Fast forward to the present. In 2016, Massachusetts passed legislation requiring the state’s electric utilities to buy 1,600 megawatts of offshore wind. The legislature has since authorized another 1,600 megawatts.

Pursuant to the 2016 legislation, the state recently approved Vineyard Wind’s proposal to build 800 megawatts of offshore wind, the first half of the mandated 1,600 megawatts and the country’s first major offshore wind farm. Vineyard Wind is a partnership of Copenhagen Infrastructure Partners and Avangrid Renewables, which has in turn partnered with our own community renewable energy developer Vineyard Power Cooperative. The project will be split into two 400-megawatt phases, with the first phase scheduled for completion by January 2022, and the second phase by January 2023. The project will provide clean electricity to more than 400,000 homes, reducing the state’s carbon emissions by more than 1.6 million tons per year, the equivalent of removing approximately 325,000 cars from state roads.

That is not to say that there are no concerns. The fishing community on the Vineyard and the south coast of Massachusetts has expressed concerns about construction noise, silting during construction and cable installation and about any effect the electromagnetic field in the cables could have. The Bureau of Ocean Energy Management, the federal regulatory agency, has been soliciting public comment and will release a draft of the project’s environmental impact statement this fall for further public comment. The bureau can place conditions on the project to protect the environment, including fishing interest.

On the commonwealth’s permitting side, the Massachusetts Environmental Policy Act office has recently received a supplemental draft environmental impact report from Vineyard Wind, which has a public comment period open until Oct. 5. The draft report is available for public review at the Edgartown Public Library or at Public comments can be submitted to Purvi Patel at

Other well-heeled and experienced companies are poised to bid on the additional megawatts authorized by Massachusetts law.

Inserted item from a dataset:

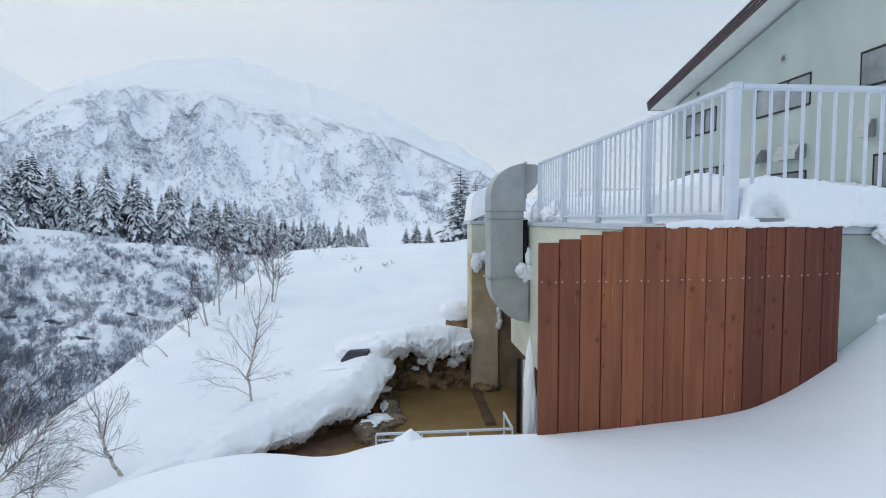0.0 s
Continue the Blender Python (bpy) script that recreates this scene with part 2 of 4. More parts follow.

Here are some of the myths that may be responsible for your surprise.

Offshore wind is an eyesore on the pristine landscape. Not so. The closest Vineyard Wind turbines will be 14 miles from land, barely visible on a clear day.

Offshore wind off the Massachusetts coast has too much opposition. No longer. Audra Parker, chief executive officer of the Alliance to Protect Nantucket Sound and Cape Wind’s chief nemesis, has declared the current offshore wind sites “far superior” to Cape Wind’s location. The six towns on the Vineyard, as well as Nantucket and the Mashpee Wampanoag tribe, submitted letters of support for Vineyard Wind in the state approval process

The wind doesn’t blow all the time. True enough. The continued development and commercialization of battery storage technology is necessary in order for the potential of offshore wind to reach its full potential. But the northeast coast of the U.S. has been described as “the Saudi Arabia of offshore wind.”

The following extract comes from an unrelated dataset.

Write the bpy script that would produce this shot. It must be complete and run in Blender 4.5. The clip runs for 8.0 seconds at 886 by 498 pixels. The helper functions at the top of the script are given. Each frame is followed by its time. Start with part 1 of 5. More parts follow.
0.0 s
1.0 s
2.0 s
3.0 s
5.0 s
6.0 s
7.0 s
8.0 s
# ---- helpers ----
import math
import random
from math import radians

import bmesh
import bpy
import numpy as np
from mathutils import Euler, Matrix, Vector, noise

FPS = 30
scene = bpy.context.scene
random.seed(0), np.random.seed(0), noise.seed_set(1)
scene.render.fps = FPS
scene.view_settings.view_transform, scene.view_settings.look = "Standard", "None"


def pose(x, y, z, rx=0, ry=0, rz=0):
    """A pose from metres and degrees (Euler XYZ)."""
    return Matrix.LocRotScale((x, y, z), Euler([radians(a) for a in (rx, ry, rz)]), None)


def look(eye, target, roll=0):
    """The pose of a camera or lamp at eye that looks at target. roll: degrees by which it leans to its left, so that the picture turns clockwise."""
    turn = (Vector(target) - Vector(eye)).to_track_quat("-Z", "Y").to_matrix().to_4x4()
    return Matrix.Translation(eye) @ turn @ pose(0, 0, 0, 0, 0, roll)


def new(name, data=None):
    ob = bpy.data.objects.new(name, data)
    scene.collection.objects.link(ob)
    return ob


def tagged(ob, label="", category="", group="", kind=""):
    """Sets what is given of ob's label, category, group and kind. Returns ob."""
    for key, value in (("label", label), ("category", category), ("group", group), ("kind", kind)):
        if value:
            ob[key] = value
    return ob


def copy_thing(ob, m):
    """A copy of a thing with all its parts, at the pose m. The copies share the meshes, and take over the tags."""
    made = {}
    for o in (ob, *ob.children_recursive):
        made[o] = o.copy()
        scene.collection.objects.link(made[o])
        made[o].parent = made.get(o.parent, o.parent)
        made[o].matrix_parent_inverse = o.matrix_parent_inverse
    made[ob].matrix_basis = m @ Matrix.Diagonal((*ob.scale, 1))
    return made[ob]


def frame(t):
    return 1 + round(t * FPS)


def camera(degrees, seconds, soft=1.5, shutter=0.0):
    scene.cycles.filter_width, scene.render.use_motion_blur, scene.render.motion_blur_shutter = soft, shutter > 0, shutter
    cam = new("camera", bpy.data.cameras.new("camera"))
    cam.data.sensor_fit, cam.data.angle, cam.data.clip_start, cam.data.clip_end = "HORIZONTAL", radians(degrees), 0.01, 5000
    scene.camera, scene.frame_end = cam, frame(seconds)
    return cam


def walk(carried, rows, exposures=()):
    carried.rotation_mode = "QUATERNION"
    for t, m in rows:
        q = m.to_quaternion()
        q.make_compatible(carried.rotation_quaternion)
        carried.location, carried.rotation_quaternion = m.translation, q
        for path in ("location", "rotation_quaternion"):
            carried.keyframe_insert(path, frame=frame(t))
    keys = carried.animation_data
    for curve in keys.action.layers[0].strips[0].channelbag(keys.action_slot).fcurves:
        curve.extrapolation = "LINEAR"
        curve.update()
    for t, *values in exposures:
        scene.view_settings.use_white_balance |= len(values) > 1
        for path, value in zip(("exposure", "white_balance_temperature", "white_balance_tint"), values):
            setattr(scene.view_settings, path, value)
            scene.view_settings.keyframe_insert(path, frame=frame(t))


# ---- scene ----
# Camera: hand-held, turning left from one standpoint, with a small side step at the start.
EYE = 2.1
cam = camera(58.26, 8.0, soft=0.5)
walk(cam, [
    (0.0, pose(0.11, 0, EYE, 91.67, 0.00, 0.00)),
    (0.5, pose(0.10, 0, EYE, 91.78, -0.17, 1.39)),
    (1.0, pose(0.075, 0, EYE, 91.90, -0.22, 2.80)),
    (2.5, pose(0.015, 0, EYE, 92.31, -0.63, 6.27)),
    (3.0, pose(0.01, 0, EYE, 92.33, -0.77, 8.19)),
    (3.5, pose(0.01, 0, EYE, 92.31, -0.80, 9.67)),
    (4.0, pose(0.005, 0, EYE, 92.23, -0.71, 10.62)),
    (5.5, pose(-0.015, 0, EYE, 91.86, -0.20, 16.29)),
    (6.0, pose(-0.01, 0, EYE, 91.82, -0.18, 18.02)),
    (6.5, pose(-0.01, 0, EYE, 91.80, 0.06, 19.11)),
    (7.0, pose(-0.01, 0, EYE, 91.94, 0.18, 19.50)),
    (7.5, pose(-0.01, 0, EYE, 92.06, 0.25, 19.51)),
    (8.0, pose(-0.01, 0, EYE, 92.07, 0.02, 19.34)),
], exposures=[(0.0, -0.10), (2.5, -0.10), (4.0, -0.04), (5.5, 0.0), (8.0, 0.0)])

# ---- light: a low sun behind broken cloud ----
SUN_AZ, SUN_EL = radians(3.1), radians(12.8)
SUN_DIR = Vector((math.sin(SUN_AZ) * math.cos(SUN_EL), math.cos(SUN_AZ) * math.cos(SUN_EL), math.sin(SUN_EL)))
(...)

Offshore wind is too expensive. Not so. And that’s the big surprise.

In 2010, the Massachusetts Department of Public Utilities approved a price of 18.7 cents per kilowatt hour for Cape Wind’s output. (Full disclosure: I was chairman of the department at that time.) The contract called for the price to rise 3.5 per cent per year over 15 years. The price of Cape Wind power could have increased to 23.5 cents per kilowatt hour if the project failed to qualify for federal tax credits. The DPU estimated Cape Wind would increase the bills of National Grid residential customers by roughly 1.3 to 1.7 per cent and the bills of commercial and industrial customers by 1.7 to 2.2 per cent.

By contrast, the price for Vineyard Wind’s first phase starts at 7.4 cents per kilowatt hour and at 6.5 cents per kilowatt hour for phase two. The prices escalate at 2.5 per cent a year over the 20-year contract, with an average price of 8.9 cents per kilowatt hour for the 20 years. The state Department of Energy Resources has estimated that Vineyard Wind will save ratepayers over $1.4 billion over the 20-year anticipated life of the project, reducing customers’ electricity bills by 0.1 per cent to 1.5 per cent. And Vineyard Wind has agreed to spend $16 million dollars for various local projects, such as initiatives for workforce development and for the development of battery storage.

Whaling used to drive the economy of the islands and the South Coast of Massachusetts. Very soon it will be offshore wind.

Ann Berwick is a seasonal resident of Chilmark and board member for Vineyard Power.